STATED EXERCISE –
Please find all lines in the data that hold the string "part" and copy them.

STORED RECORDS –
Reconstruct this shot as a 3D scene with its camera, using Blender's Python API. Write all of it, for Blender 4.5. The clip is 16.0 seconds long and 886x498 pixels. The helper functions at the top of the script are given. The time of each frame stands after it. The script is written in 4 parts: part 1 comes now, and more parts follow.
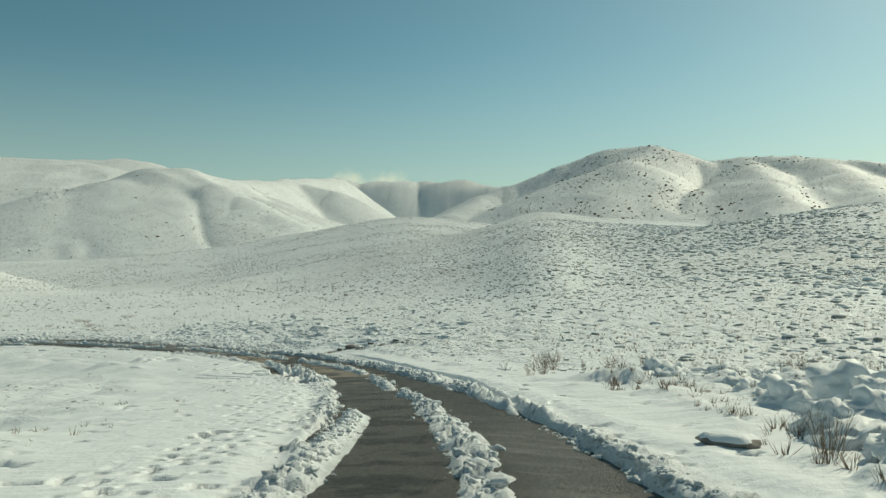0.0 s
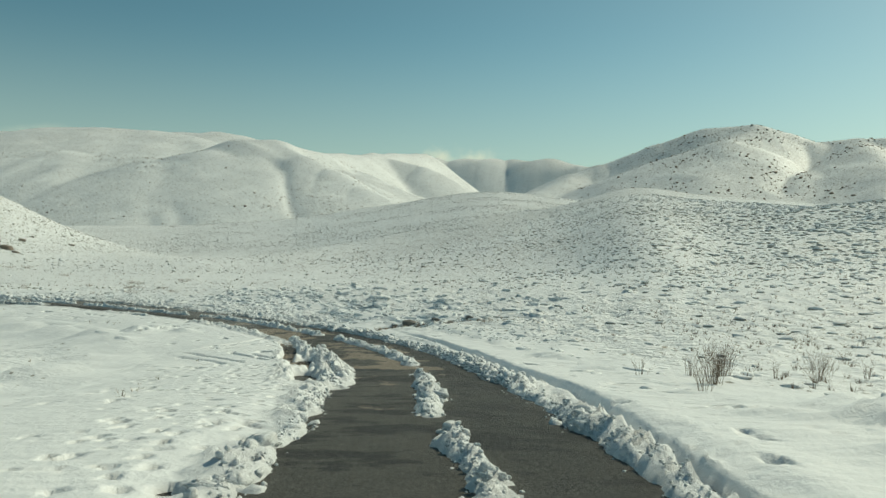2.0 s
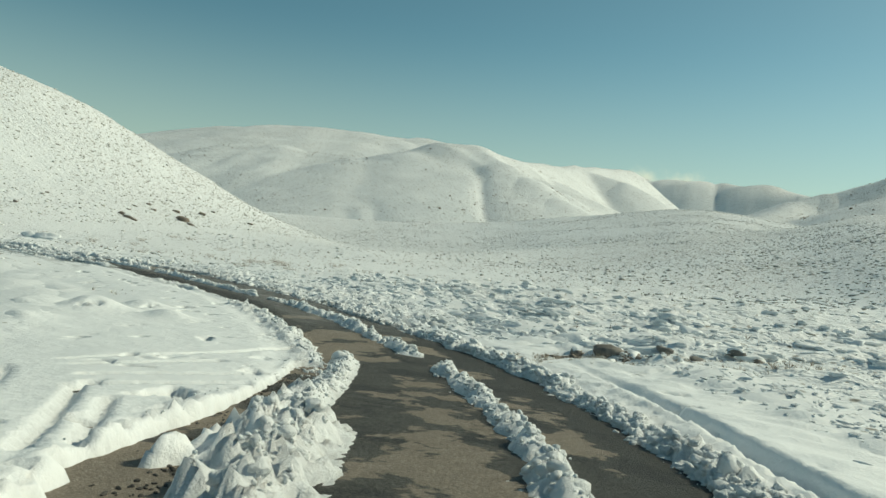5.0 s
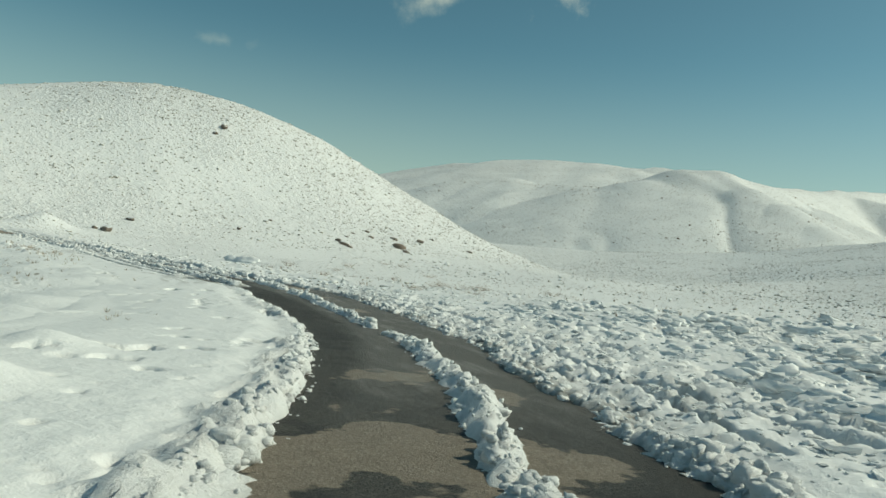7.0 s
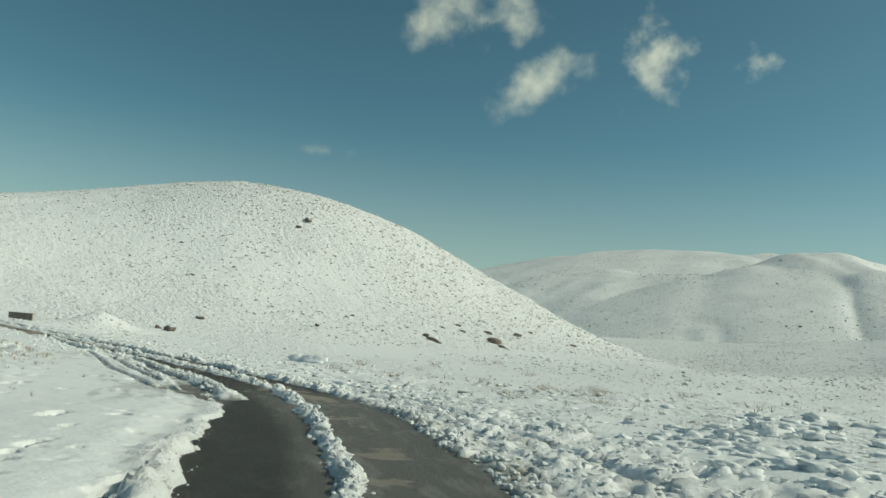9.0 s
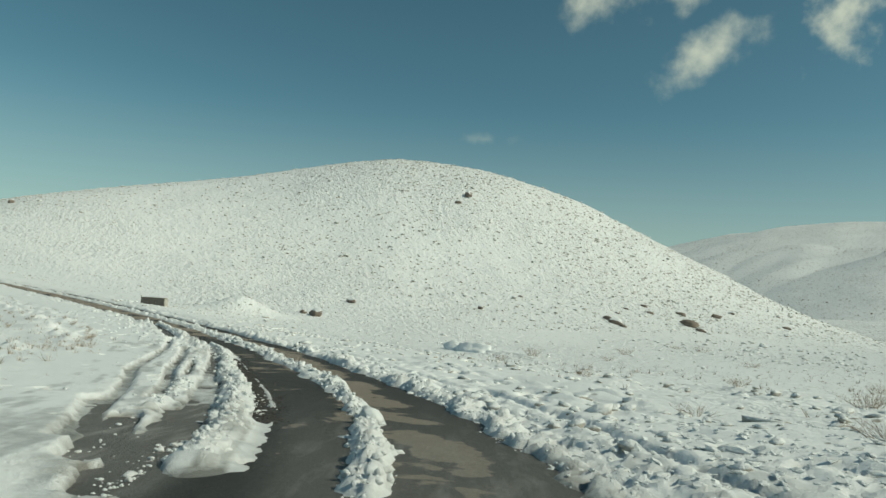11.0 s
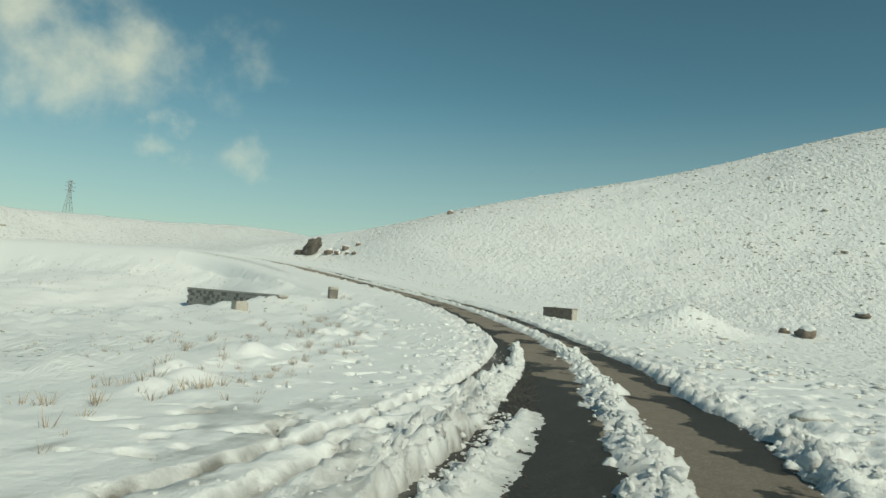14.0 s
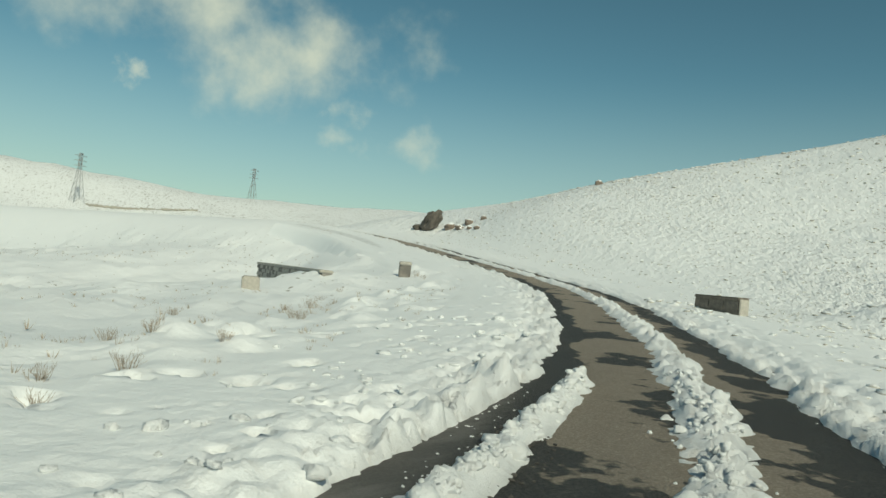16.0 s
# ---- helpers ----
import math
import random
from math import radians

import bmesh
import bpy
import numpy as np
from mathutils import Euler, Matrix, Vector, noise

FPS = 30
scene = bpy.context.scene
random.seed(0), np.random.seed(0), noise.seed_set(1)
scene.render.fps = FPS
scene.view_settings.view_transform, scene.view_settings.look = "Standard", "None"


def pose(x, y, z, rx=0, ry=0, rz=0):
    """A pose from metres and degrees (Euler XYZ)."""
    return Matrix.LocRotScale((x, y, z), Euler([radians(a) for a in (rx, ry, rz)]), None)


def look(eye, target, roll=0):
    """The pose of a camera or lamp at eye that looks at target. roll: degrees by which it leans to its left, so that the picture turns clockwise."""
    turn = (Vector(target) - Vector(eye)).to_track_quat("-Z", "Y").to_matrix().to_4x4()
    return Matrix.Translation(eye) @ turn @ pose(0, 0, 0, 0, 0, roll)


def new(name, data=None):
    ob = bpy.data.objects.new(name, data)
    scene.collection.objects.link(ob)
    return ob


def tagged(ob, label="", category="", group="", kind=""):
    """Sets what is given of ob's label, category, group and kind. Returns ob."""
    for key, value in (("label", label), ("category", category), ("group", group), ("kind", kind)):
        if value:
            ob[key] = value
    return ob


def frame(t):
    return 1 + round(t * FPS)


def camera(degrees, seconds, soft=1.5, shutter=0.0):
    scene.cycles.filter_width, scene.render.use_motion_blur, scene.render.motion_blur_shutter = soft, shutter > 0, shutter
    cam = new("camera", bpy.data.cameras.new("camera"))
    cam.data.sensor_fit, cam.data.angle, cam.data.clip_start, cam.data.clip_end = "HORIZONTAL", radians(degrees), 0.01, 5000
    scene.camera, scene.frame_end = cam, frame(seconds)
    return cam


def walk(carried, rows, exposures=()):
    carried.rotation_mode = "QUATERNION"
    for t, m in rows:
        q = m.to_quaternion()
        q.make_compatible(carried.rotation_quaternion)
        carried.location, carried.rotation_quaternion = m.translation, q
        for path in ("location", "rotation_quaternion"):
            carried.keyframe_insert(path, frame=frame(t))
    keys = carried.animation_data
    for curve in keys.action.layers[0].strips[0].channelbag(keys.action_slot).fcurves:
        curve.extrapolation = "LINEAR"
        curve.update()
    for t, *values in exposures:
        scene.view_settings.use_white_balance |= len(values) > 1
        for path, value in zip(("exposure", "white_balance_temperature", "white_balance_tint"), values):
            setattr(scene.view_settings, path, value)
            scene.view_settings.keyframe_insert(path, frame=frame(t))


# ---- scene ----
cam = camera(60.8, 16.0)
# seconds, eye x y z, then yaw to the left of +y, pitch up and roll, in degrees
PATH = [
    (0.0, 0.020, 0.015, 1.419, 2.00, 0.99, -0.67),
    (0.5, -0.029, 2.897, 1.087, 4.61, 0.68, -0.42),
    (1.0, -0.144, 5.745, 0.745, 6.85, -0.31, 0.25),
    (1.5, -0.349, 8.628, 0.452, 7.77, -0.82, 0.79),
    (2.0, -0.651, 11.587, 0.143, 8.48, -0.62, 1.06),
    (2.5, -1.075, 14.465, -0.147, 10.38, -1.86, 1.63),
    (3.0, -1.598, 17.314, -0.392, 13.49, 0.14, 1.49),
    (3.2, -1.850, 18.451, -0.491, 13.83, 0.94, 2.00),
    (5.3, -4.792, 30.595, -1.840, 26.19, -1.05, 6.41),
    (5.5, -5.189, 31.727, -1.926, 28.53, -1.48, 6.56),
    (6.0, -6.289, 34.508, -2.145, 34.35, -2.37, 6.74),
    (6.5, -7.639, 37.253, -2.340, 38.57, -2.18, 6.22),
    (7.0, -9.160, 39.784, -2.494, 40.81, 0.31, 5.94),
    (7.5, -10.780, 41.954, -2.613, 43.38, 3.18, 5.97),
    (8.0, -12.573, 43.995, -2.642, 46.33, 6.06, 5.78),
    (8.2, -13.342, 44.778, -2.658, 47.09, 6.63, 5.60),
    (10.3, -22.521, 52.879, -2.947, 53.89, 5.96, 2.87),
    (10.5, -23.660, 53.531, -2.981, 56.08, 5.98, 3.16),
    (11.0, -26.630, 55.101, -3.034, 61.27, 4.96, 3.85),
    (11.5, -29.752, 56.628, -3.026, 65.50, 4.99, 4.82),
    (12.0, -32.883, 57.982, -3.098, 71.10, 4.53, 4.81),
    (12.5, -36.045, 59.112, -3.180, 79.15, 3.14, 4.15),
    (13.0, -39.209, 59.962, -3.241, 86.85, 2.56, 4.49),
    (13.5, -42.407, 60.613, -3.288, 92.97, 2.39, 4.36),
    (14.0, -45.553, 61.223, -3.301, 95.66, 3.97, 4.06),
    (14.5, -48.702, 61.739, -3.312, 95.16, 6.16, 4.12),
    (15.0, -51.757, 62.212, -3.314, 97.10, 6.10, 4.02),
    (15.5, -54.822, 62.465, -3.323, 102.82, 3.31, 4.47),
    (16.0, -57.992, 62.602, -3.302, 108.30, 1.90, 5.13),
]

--

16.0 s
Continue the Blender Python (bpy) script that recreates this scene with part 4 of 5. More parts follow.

CORRECT ANSWER –
Reconstruct this shot as a 3D scene with its camera, using Blender's Python API. Write all of it, for Blender 4.5. The clip is 16.0 seconds long and 886x498 pixels. The helper functions at the top of the script are given. The time of each frame stands after it. The script is written in 4 parts: part 1 comes now, and more parts follow.
Continue the Blender Python (bpy) script that recreates this scene with part 4 of 5. More parts follow.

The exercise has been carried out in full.